Criterion Sunday 230: 3 Women (1977)

While I like a lot of what Ingmar Bergman has created (and feel equally frustrated by a lot of what’s within his work), I do not like his influence in cinema, which seemed particularly prevalent amongst American filmmakers in the 1970s. Bergman, it seems to me, was every bit as patchy as Robert Altman has been in his career, and this film — an avowedly dream-based rendering of relationships amongst three women (well, primarily two really: Sissy Spacek and Shelley Duvall) seemingly inspired by some kind of Bergmanesque mood of Scandinavian disaffection, as well as psychoanalytic ideas — feels like a copy. A lot of people seem to love it, but I can’t find much to love really, but they seem to be tapping into an emotional range that I think would take me more processing to grasp.

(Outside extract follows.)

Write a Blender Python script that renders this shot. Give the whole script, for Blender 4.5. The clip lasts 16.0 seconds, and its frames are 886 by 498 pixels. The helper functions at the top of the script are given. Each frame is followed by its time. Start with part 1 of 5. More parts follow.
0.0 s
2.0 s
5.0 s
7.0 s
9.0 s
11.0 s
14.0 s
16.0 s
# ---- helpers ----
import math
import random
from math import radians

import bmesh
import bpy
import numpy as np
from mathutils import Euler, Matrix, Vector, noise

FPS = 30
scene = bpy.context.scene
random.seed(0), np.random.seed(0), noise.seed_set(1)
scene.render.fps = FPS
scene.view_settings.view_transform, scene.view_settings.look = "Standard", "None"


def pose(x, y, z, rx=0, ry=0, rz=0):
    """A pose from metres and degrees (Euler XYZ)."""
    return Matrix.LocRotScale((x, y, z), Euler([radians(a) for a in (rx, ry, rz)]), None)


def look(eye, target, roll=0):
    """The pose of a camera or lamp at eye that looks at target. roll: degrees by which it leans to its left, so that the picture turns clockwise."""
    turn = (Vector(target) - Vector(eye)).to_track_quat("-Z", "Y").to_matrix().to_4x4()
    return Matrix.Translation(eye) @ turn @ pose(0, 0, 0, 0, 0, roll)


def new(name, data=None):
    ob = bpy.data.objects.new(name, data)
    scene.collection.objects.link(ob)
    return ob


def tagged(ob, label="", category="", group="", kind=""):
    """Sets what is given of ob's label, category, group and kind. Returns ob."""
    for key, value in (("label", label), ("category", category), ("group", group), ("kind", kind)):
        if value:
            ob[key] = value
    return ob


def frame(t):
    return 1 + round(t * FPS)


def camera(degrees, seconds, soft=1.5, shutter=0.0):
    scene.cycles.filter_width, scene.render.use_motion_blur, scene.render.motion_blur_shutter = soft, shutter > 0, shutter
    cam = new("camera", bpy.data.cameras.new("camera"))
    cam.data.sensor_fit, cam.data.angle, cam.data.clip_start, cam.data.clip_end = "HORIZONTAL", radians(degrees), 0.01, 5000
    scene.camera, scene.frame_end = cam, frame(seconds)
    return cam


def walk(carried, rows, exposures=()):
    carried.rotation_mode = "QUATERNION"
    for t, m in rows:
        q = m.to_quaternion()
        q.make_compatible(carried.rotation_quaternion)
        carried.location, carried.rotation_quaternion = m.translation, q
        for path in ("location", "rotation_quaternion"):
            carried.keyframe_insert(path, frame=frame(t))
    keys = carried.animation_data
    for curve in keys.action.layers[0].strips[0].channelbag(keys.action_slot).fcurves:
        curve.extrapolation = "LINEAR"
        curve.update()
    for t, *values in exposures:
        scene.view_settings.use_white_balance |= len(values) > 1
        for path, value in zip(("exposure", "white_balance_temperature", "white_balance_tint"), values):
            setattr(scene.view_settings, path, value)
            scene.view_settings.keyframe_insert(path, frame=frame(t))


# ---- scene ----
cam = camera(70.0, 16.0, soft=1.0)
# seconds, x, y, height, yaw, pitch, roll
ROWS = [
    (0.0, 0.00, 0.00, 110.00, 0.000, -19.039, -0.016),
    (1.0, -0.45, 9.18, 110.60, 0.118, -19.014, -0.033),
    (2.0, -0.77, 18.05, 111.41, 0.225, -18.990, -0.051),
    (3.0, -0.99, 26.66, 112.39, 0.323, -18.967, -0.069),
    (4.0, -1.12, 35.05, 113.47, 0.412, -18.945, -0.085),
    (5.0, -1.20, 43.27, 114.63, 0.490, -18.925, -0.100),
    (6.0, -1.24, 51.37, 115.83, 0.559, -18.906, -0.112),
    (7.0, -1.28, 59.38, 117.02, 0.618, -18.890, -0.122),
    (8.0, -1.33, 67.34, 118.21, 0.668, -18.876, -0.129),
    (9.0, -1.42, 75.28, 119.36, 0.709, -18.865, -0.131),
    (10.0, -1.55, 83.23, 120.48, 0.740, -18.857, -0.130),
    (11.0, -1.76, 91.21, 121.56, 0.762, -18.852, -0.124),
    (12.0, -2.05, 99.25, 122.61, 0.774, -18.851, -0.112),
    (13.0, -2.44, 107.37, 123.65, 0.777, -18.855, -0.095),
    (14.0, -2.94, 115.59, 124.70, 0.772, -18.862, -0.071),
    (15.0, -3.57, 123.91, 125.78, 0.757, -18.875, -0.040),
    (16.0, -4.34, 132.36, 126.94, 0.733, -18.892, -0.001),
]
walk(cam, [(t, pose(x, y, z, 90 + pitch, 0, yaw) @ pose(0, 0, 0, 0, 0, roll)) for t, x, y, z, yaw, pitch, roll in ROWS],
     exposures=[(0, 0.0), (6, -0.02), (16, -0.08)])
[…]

The performances are great, but the core relationships seem indebted to over-familiar mother/whore dichotomies, and the alienating score is (perhaps appropriately, of course) suffocating.


FILM REVIEW: Criterion Collection
Director/Writer Robert Altman; Cinematographer Chuck Roscher; Starring Shelley Duvall, Sissy Spacek, Janice Rule; Length 124 minutes.

Seen at a friend’s home (DVD), London, Sunday 11 November 2018.